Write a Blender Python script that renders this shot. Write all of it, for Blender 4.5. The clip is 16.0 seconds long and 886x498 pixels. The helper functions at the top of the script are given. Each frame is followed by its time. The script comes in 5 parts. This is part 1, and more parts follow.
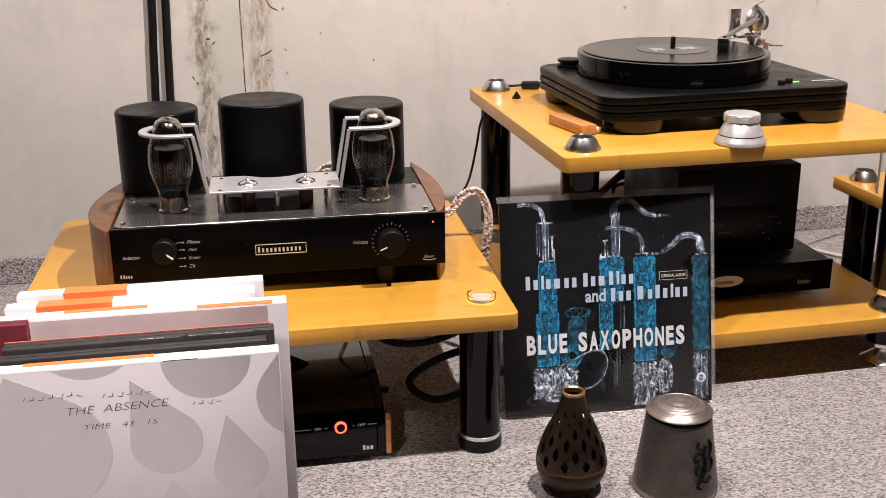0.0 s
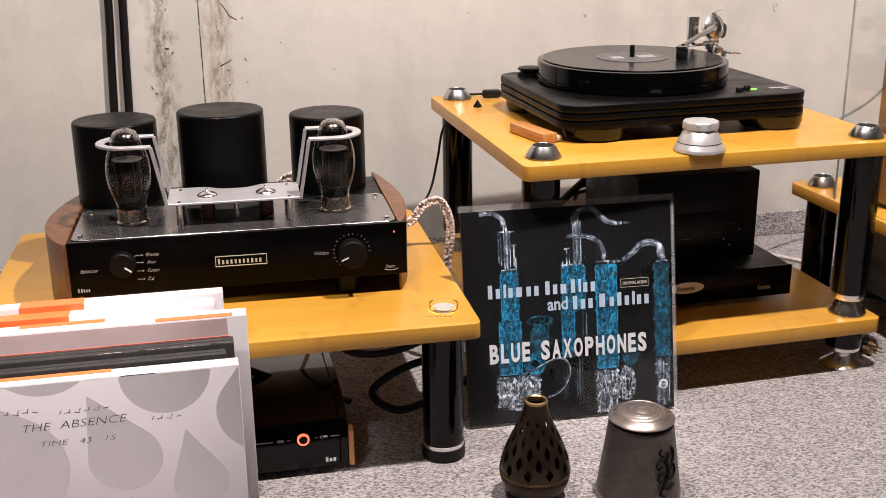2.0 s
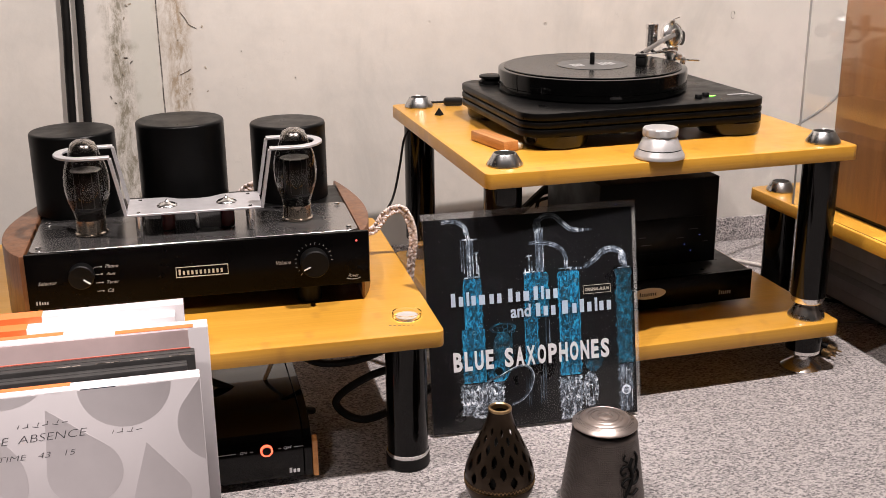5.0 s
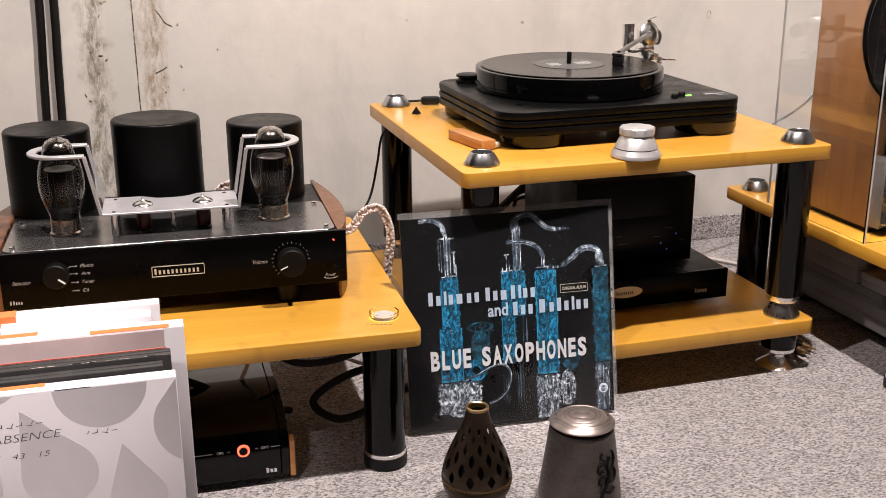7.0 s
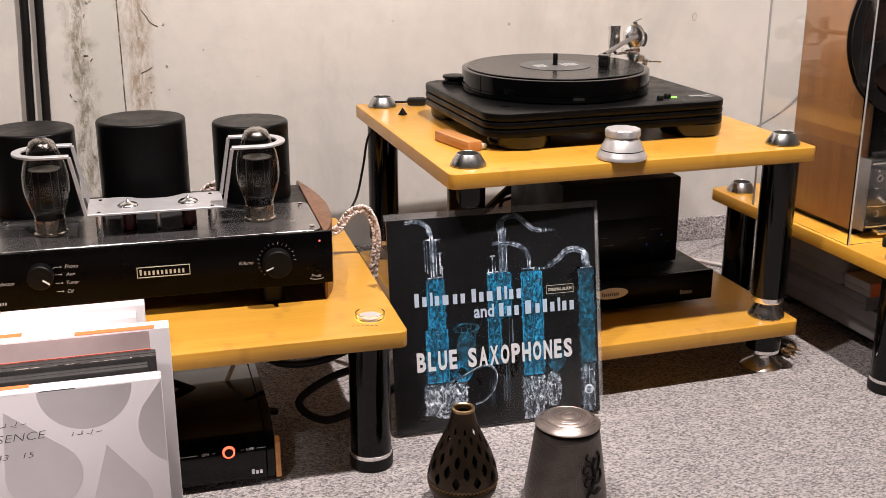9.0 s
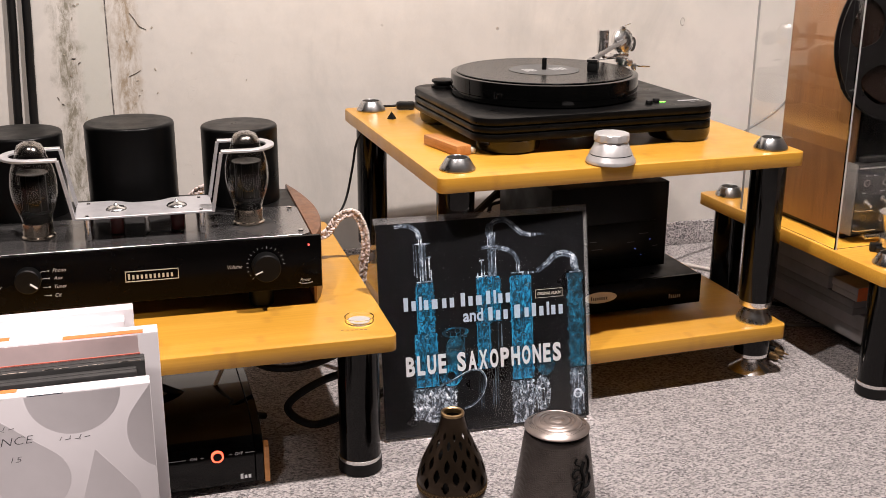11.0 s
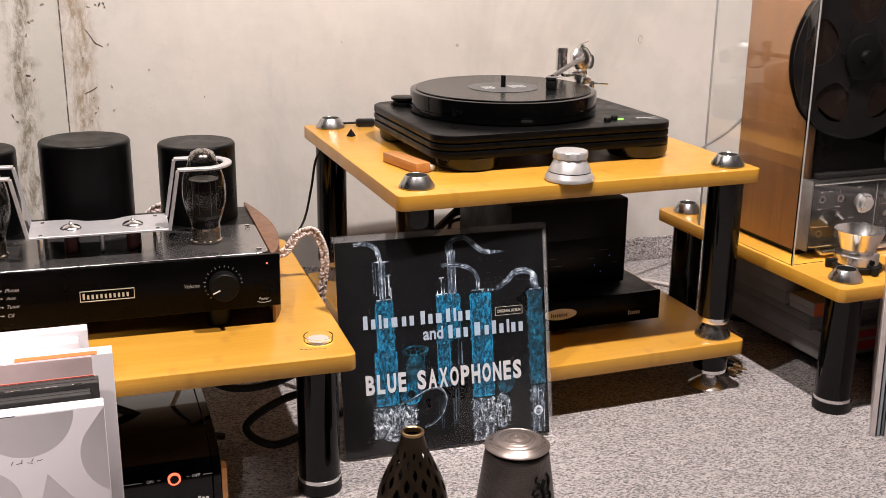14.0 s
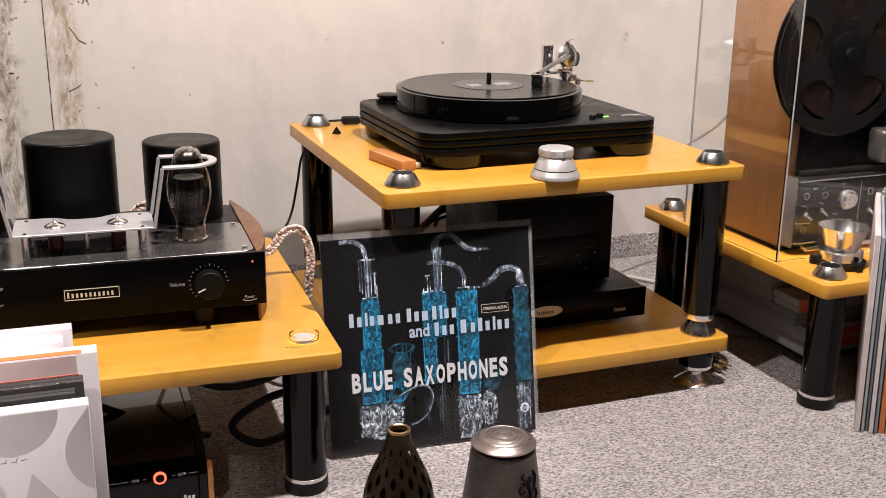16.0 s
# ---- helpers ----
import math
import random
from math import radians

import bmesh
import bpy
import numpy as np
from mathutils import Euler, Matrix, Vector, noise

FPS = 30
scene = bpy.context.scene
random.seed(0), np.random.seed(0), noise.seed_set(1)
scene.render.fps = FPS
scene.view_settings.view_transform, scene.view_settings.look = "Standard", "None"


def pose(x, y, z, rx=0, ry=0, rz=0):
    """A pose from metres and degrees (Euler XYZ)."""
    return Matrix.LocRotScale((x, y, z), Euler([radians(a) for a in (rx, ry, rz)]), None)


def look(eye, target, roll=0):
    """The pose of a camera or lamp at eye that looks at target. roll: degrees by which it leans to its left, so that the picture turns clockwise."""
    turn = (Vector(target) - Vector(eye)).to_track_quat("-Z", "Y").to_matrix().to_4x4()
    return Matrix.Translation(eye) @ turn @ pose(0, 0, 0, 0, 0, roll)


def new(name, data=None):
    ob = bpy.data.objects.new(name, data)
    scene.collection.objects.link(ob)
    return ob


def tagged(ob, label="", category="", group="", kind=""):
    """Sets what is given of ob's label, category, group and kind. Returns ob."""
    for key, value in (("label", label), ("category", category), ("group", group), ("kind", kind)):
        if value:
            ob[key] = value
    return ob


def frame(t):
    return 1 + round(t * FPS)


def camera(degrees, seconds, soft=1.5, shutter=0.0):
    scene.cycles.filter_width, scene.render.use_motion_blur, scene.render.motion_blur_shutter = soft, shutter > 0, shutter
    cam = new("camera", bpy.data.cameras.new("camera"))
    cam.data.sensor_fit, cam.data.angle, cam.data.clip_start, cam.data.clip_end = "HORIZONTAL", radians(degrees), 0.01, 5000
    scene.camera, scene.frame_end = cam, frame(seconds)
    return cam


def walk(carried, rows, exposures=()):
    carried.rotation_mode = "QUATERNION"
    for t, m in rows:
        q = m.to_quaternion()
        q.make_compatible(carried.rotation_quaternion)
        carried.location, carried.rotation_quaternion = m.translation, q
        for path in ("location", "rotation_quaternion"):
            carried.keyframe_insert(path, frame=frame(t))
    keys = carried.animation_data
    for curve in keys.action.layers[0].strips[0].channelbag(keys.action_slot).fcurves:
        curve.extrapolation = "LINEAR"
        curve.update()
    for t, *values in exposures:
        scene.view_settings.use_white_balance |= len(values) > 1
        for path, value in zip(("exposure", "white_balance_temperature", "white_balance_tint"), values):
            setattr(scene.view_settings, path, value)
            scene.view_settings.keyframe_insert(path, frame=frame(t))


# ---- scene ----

# Given exercise
Copy out every line from the material above in which the word "degrees" appears.

# Task response
    """A pose from metres and degrees (Euler XYZ)."""
    """The pose of a camera or lamp at eye that looks at target. roll: degrees by which it leans to its left, so that the picture turns clockwise."""
def camera(degrees, seconds, soft=1.5, shutter=0.0):
    cam.data.sensor_fit, cam.data.angle, cam.data.clip_start, cam.data.clip_end = "HORIZONTAL", radians(degrees), 0.01, 5000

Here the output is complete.